6. If the student's parent(s) or legal
guardian resides in an institutional setting in Massachusetts including, but
not limited to, a correctional facility, a hospital, a nursing home or hospice,
or a mental health facility, a halfway house, a pre-release center or a
treatment facility, the school district where the parent(s) or legal guardian
lived prior to entering the institutional setting shall be
responsible.
7. If the student's
parent(s) or legal guardian does not reside in Massachusetts, or the parent's
or legal guardian's whereabouts are unknown, the school district of the last
known Massachusetts residence of the student's parent(s) or legal guardian who
lived in Massachusetts shall be responsible.
(d) Using the above criteria, the Department
shall notify in writing the assigned school district(s) of its decision. Upon
notification of responsibility for provision of special education to a student
under 603 CMR 28.10(8)(d), the school district(s) shall immediately assume
responsibility for the student in accordance with the requirements of
603 CMR
28.00. Until such notification, the school district(s)
that had been responsible for providing special education to such student under
603 CMR
28.00 shall continue to be responsible.
(e) The school district(s) that had been
responsible for providing special education to the student prior to assignment
by the Department under 603 CMR 28.10(8)(d) may bill and shall be eligible to
receive payment (using the procedures of
603 CMR
10.07 to calculate such costs, including
transportation expenses where applicable), from the newly assigned district for
the special education costs that were incurred during the period of time in
which the newly assigned district should have been responsible.

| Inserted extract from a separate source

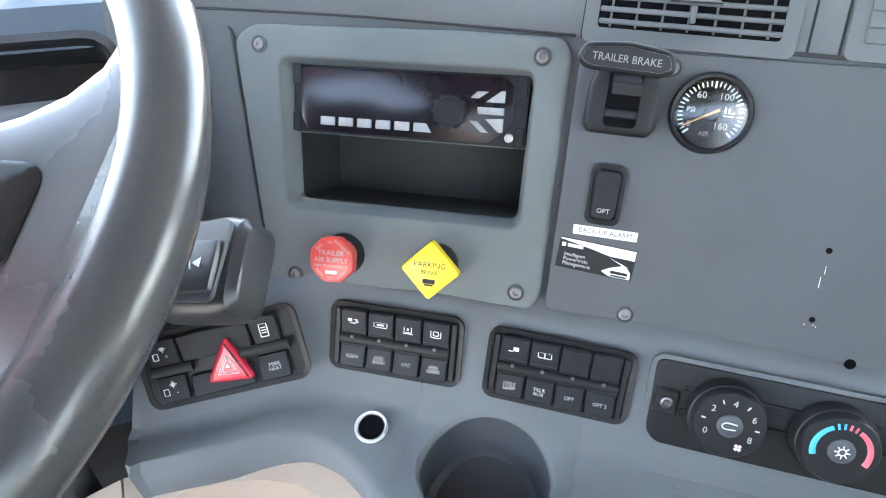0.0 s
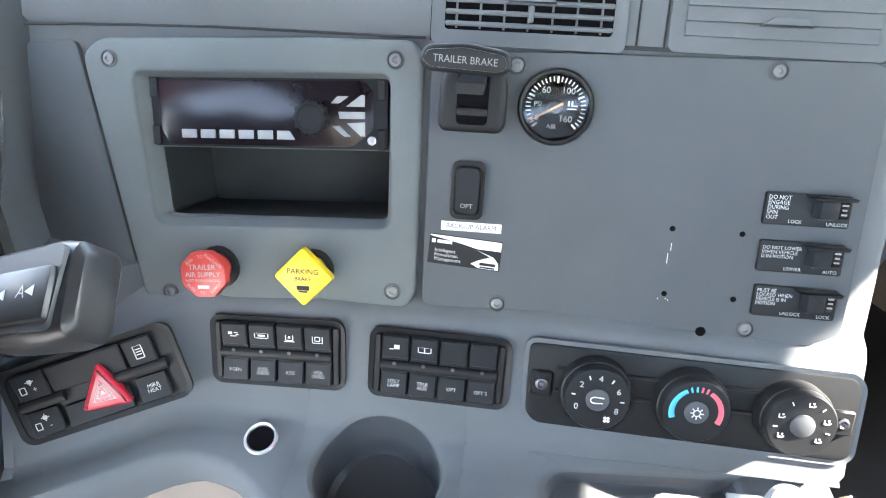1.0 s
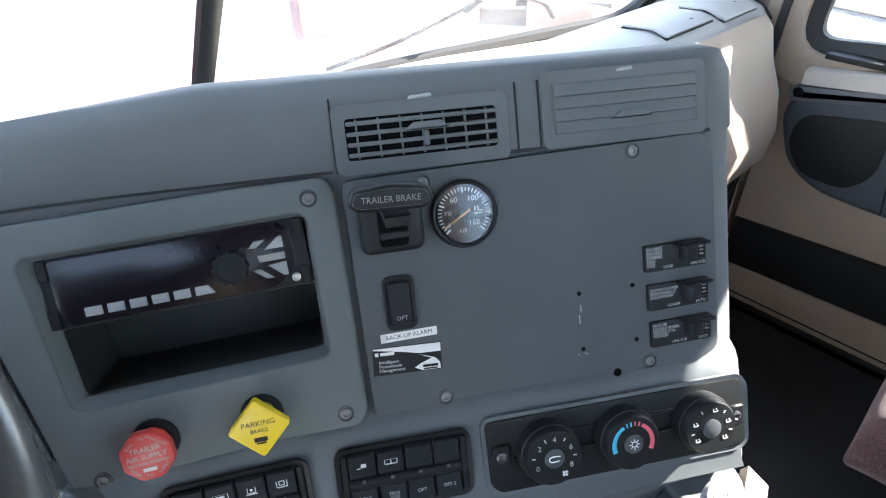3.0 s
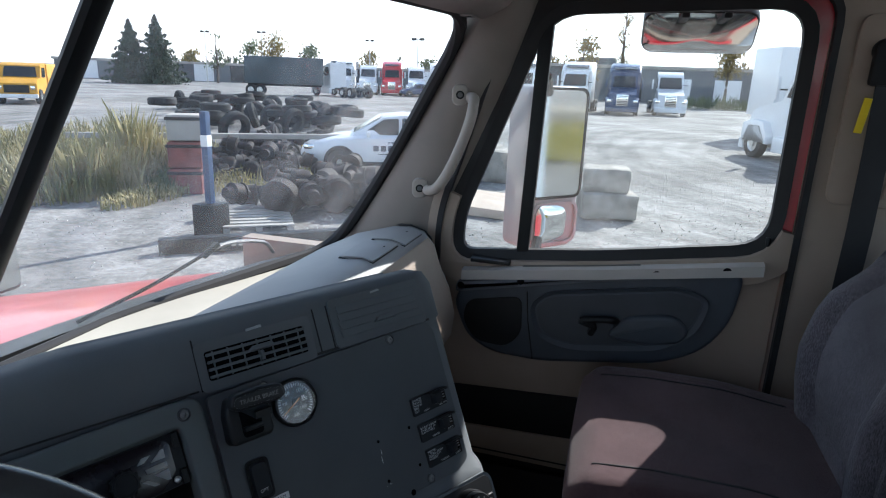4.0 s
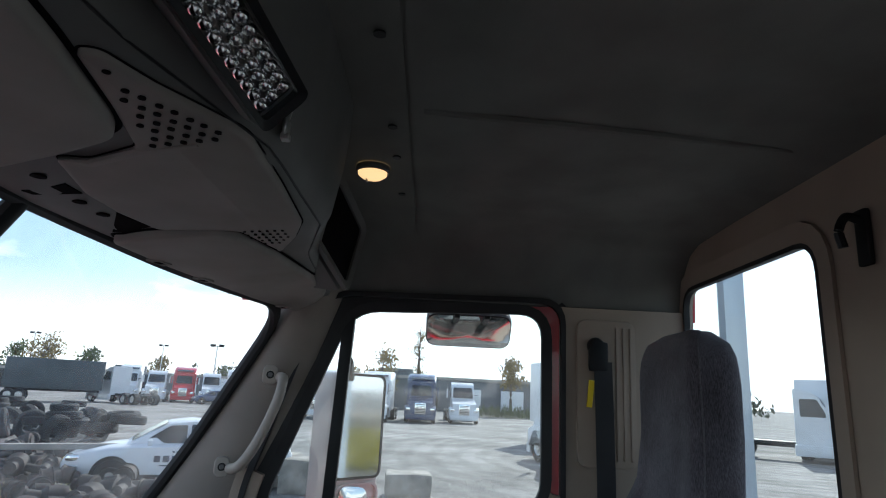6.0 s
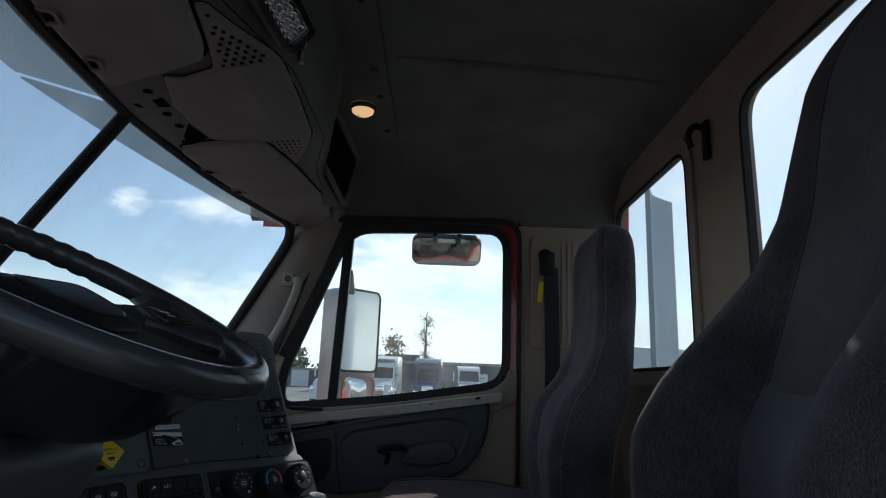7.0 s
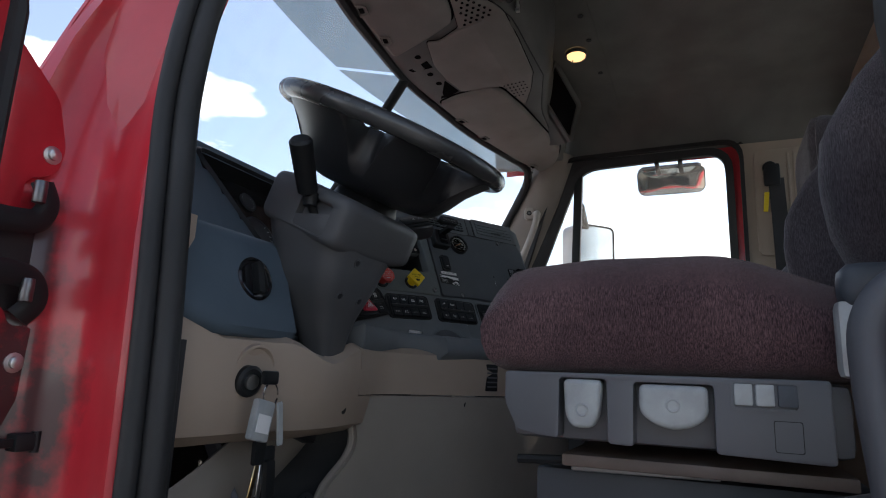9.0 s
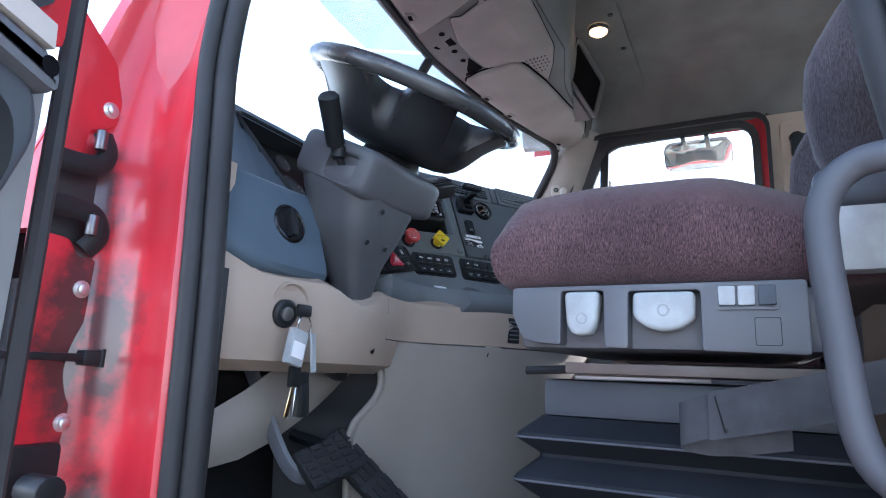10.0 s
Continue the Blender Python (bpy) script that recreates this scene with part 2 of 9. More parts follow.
BELT = shader("belt_webbing", (0.020, 0.020, 0.022), 0.8, vary=0.2, grain=700, bump=0.3)
PANEL_BLUE = shader("panel_blue_grey", (0.072, 0.098, 0.122), 0.6, vary=0.08, grain=900, bump=0.25, spec=0.2)
STRAP = shader("grey_strap", (0.068, 0.071, 0.081), 0.6, vary=0.1, grain=700, bump=0.2)
GLASS = clear("window_glass", (0.93, 0.96, 0.95), dust=0.02)
SCREEN_GLASS = clear("dusty_screen_glass", (0.93, 0.96, 0.95), dust=0.075)
SMOKE = clear("smoked_plastic", (0.62, 0.64, 0.62), 0.1)
SEE = clear("clear_cover", (0.97, 0.97, 0.97))
MIRROR = shader("mirror", (0.62, 0.63, 0.62), 0.03, metal=1.0, vary=0.02, grain=100, bump=0)
LAMP_ON = glow("lamp_diffuser", (1.0, 0.62, 0.28), 0.9)


def stained(name, base, spots, dark=(0.030, 0.022, 0.022)):
    """A copy of a paint with black greasy smudges: (x, y, z, radius, height) each."""
    m = base.copy()
    m.name = name
    nt = m.node_tree
    b = nt.nodes["Principled BSDF"]
    co = nt.nodes.new("ShaderNodeTexCoord")
    wob = nt.nodes.new("ShaderNodeTexNoise")
    wob.inputs["Scale"].default_value, wob.inputs["Detail"].default_value, wob.inputs["Roughness"].default_value = 13.0, 7.0, 0.62
    nt.links.new(co.outputs["Object"], wob.inputs["Vector"])
    total = None
    for x, y, z, r, h in spots:
        mp, ln, rg = nt.nodes.new("ShaderNodeMapping"), nt.nodes.new("ShaderNodeVectorMath"), nt.nodes.new("ShaderNodeMath")
        mp.inputs["Location"].default_value, mp.inputs["Scale"].default_value = (-x / r, -y / r, -z / h), (1 / r, 1 / r, 1 / h)
        ln.operation = "LENGTH"
        rg.operation = "SUBTRACT"
        rg.inputs[0].default_value = 1.0
        nt.links.new(co.outputs["Object"], mp.inputs["Vector"])
        nt.links.new(mp.outputs[0], ln.inputs[0])
        nt.links.new(ln.outputs["Value"], rg.inputs[1])
        if total is None:
            total = rg.outputs[0]
        else:
            mx = nt.nodes.new("ShaderNodeMath")
            mx.operation = "MAXIMUM"
            nt.links.new(total, mx.inputs[0])
            nt.links.new(rg.outputs[0], mx.inputs[1])
            total = mx.outputs[0]
    add = nt.nodes.new("ShaderNodeMath")
    add.operation = "MULTIPLY_ADD"
    add.inputs[1].default_value = 2.6
    nt.links.new(wob.outputs["Fac"], add.inputs[0])
    nt.links.new(total, add.inputs[2])
    lim = nt.nodes.new("ShaderNodeMapRange")
    lim.inputs[1].default_value, lim.inputs[2].default_value = 1.05, 1.75
    lim.inputs[3].default_value, lim.inputs[4].default_value = 0.0, 0.93
    nt.links.new(add.outputs[0], lim.inputs[0])
    mix = nt.nodes.new("ShaderNodeMix")
    mix.data_type = "RGBA"
    mix.inputs[7].default_value = (*dark, 1)
    nt.links.new(lim.outputs[0], mix.inputs[0])
    nt.links.new(b.inputs["Base Color"].links[0].from_socket, mix.inputs[6])
    nt.links.new(mix.outputs[2], b.inputs["Base Color"])
    return m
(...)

(f) A school district may seek a review of
the Department's assignment under the procedures of 603 CMR 28.10(8) at any
time that the district has information that was not available to the Department
at the time that the assignment was made. The Department will review the
information presented and will confirm or change the assignment of school
district responsibility, and notify the districts of this decision under 603
CMR 28.10(8)(d).
(9)
Appeal of Assignment of School District
Responsibility. The assigned district may appeal the Department's
assignment of responsibility to the Bureau of Special Education Appeals,
subject to the following procedures:
(a) A
district may appeal the assignment of school district responsibility within 60
days of the most recent notification of assignment.

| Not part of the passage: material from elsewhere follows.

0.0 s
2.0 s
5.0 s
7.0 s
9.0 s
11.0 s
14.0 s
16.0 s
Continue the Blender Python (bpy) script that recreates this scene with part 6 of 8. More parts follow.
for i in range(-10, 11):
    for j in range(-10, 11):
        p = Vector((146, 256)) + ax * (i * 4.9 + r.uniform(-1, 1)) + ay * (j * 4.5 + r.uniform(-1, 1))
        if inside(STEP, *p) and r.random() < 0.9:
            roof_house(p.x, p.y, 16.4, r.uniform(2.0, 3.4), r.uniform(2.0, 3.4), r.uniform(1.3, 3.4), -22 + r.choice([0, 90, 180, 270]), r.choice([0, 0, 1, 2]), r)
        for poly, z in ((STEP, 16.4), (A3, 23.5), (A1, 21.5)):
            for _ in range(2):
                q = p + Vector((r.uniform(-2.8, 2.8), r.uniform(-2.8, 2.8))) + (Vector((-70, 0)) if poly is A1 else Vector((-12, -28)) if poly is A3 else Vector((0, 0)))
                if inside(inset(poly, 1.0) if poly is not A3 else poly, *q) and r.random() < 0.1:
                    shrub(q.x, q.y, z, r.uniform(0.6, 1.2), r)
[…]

(b) The request for appeal shall meet the
following standards:
1. A request for appeal
shall be based only on the information provided to the Department under 603 CMR
28.10(8)(b) and 603 CMR 28.10(8)(f) if applicable;
2. The request shall state the basis of the
appeal;
3. The request for appeal
shall identify the district(s) that the appealing district claims should have
been assigned responsibility; and
4. The appealing district shall include such
district(s) as a party to the appeal.
(c) A party may request a decision without a
hearing with the agreement of all parties.

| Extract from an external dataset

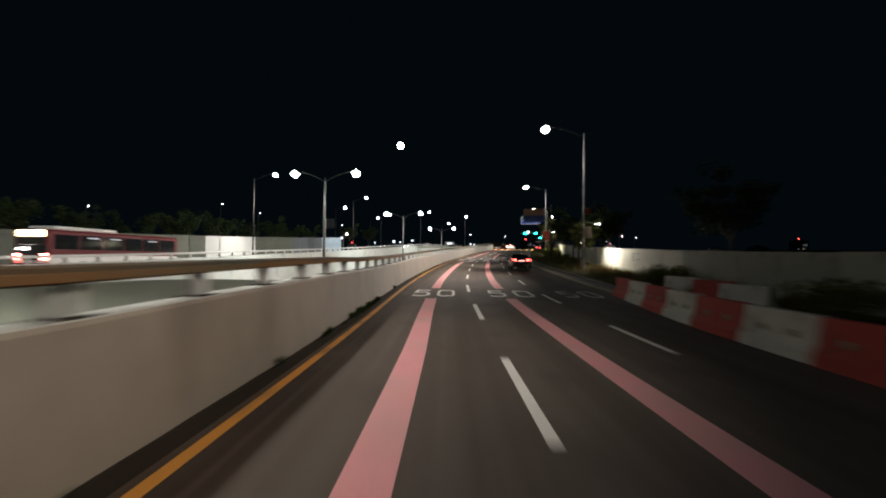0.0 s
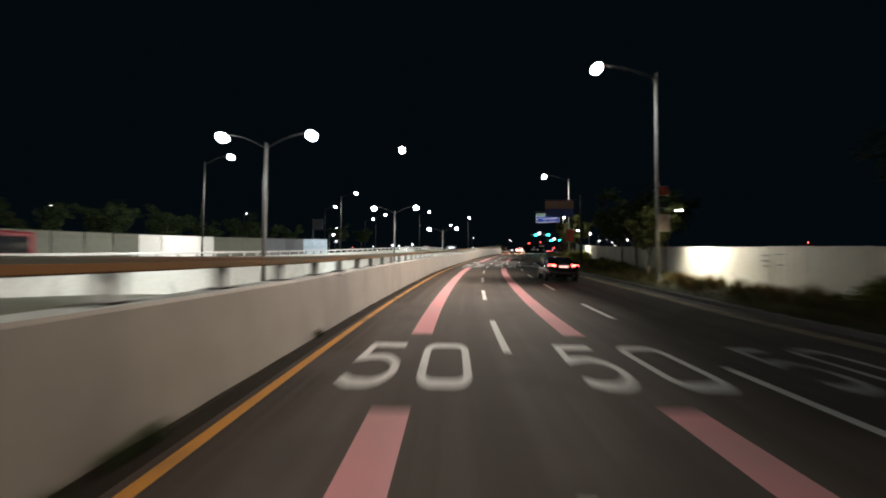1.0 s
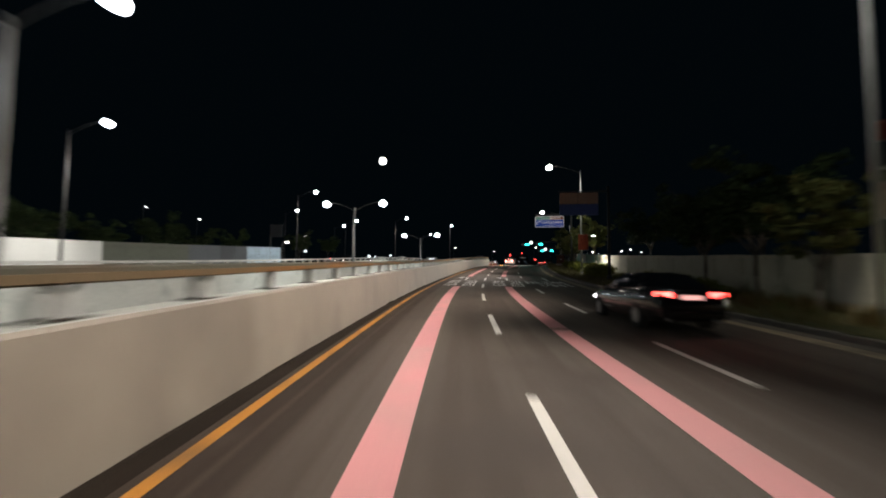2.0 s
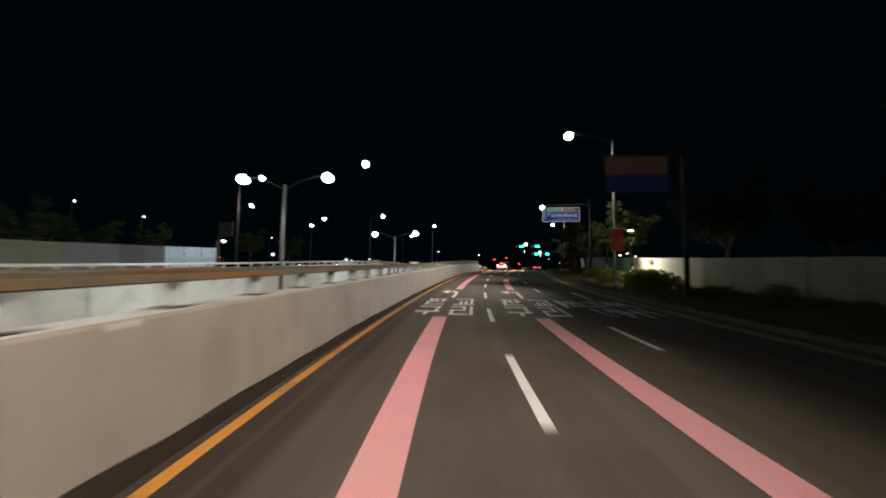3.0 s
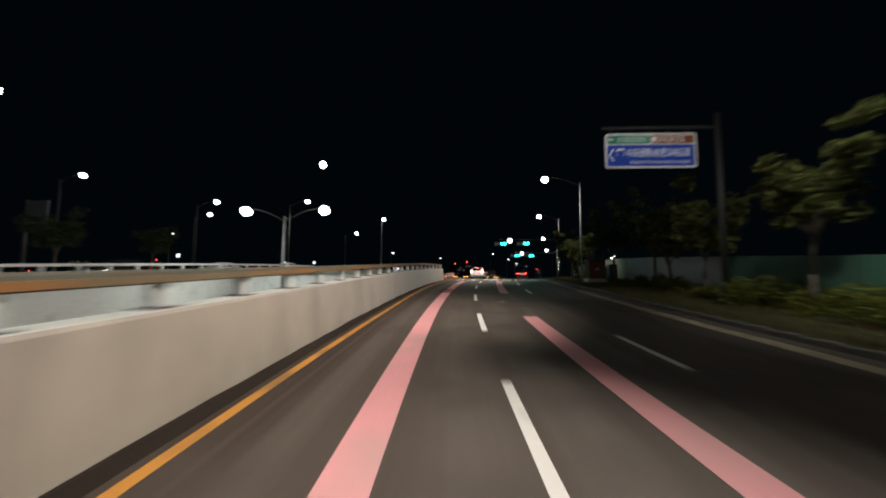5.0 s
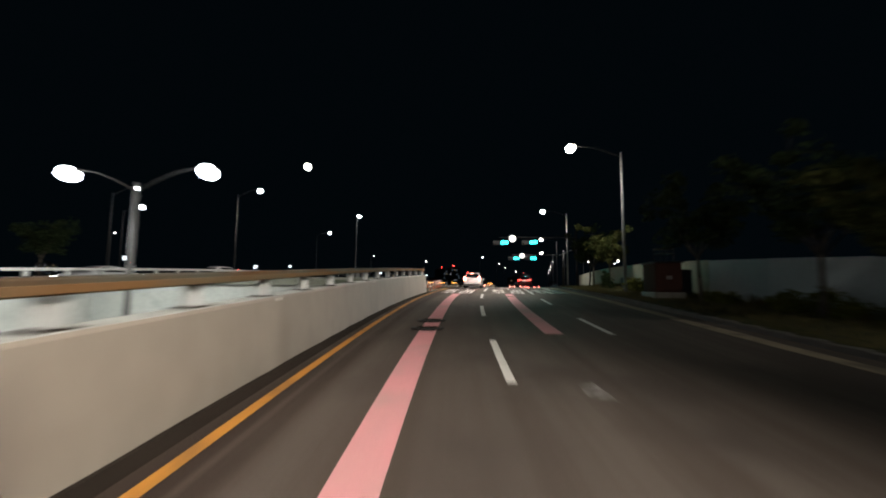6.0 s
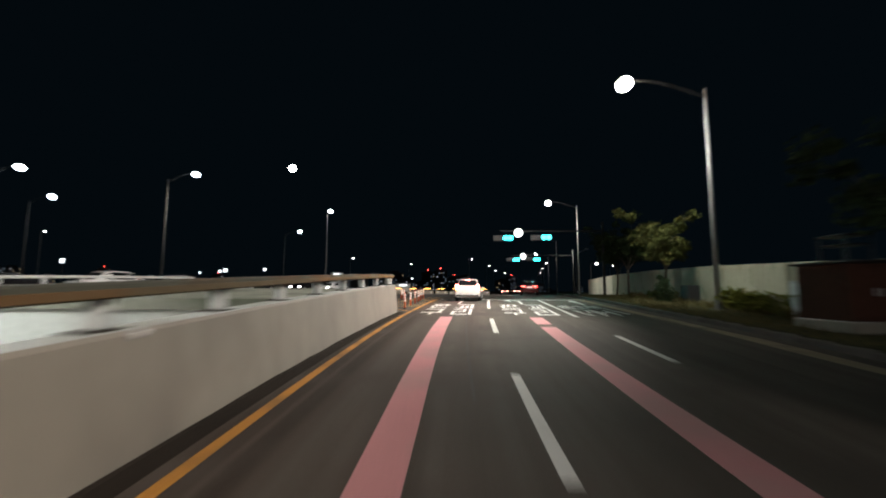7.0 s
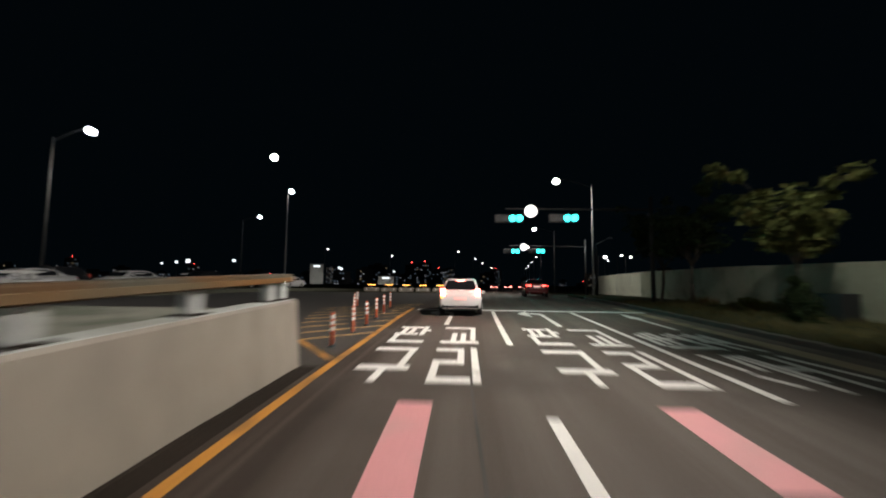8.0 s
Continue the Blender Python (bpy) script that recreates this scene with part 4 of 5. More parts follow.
TREES = [(25.5, 16.5, 4), (38.7, 10.6, 1), (42.6, 11.3, 3), (47, 11.4, 3), (59.5, 17.0, 3), (73.3, 12.0, 2), (78.4, 11.2, 2), (84.2, 10.9, 0), (87.5, 10.8, 1), (91, 11.2, 3), (97.6, 10.7, 3), (112.3, 10.3, 0), (119.9, 10.5, 3), (124.5, 10.8, 3), (50, 16, 4), (66, 15.5, 4), (2, 15.5, 3),
         (20, -41, 4), (26, -42, 3), (32, -42, 4), (38, -41.5, 3), (44, -41, 3), (50, -42, 4), (57, -42, 4), (63, -42, 3), (70, -41.5, 4), (76, -42, 3), (82, -42, 3), (8, -41, 4), (14, -42, 3), (100, -44, 4), (112, -46, 4)]
for i, (s, lat, kind) in enumerate(TREES):
    t = thing("tree", place(s, lat, 0.06, i * 77), "young street tree with loose green leaves" if lat > 0 else "dark leafy tree behind the fence", "tree", "trees along the road")
    part("trunk", TREE_KINDS[kind][0], None, t)
    part("crown", TREE_KINDS[kind][1], None, t)


def bush_mesh(seed, wide, high, leaves):
    rnd = random.Random(seed)
    centres = [(Vector((rnd.uniform(-wide, wide) * 0.5, rnd.uniform(-wide, wide) * 0.5, high * rnd.uniform(0.25, 0.65))), wide * rnd.uniform(0.22, 0.4)) for _ in range(8)]
    return leaf_mesh("bush", centres, leaves, 0.09, LEAF_BUSH, seed)


BUSHES = [bush_mesh(21, 1.6, 1.0, 900), bush_mesh(22, 2.0, 1.3, 1200), bush_mesh(23, 1.1, 0.7, 600)]
rnd = random.Random(4)
spots = [(11.2, 10.3, 1), (22.5, 11.3, 1), (24.5, 11.4, 0), (65.2, 11.1, 1), (66.6, 11.0, 1), (68.1, 11.2, 1), (69.6, 11.0, 1), (71, 11.2, 1), (73, 11.0, 0), (75.5, 11.3, 1), (78, 11.0, 0), (81, 11.2, 1), (104.8, 10.6, 0), (106.2, 10.9, 0), (107.4, 11.3, 2), (104, 10.8, 0), (116, 11.4, 2)]
spots += [(44 + 1.9 * i + rnd.uniform(-0.8, 0.8), rnd.uniform(10.4, 11.7), rnd.choice((0, 2, 2))) for i in range(28)]
for i, (s, lat, kind) in enumerate(spots):
    ob = new("bush", BUSHES[kind])
    ob.matrix_basis = place(s, lat, 0.05, i * 53)
    tagged(ob, "low leafy green bush before the fence", "bush", "bushes on the verge")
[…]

(d) The Bureau of Special Education Appeals
shall render a decision within 45 days of receipt of the hearing request. The
granting of a postponement shall not extend the 45-day deadline for issuance of
a decision unless the postponement is requested by a party and allowed by the
hearing officer for good cause.
(e)
The Bureau of Special Education Appeals may return the case to the Department
of Elementary and Secondary Education based on new information presented at the
hearing.
(f) The decision of the
Bureau of Special Education Appeals shall be limited to a determination of the
assigned school district and the effective date of such assignment.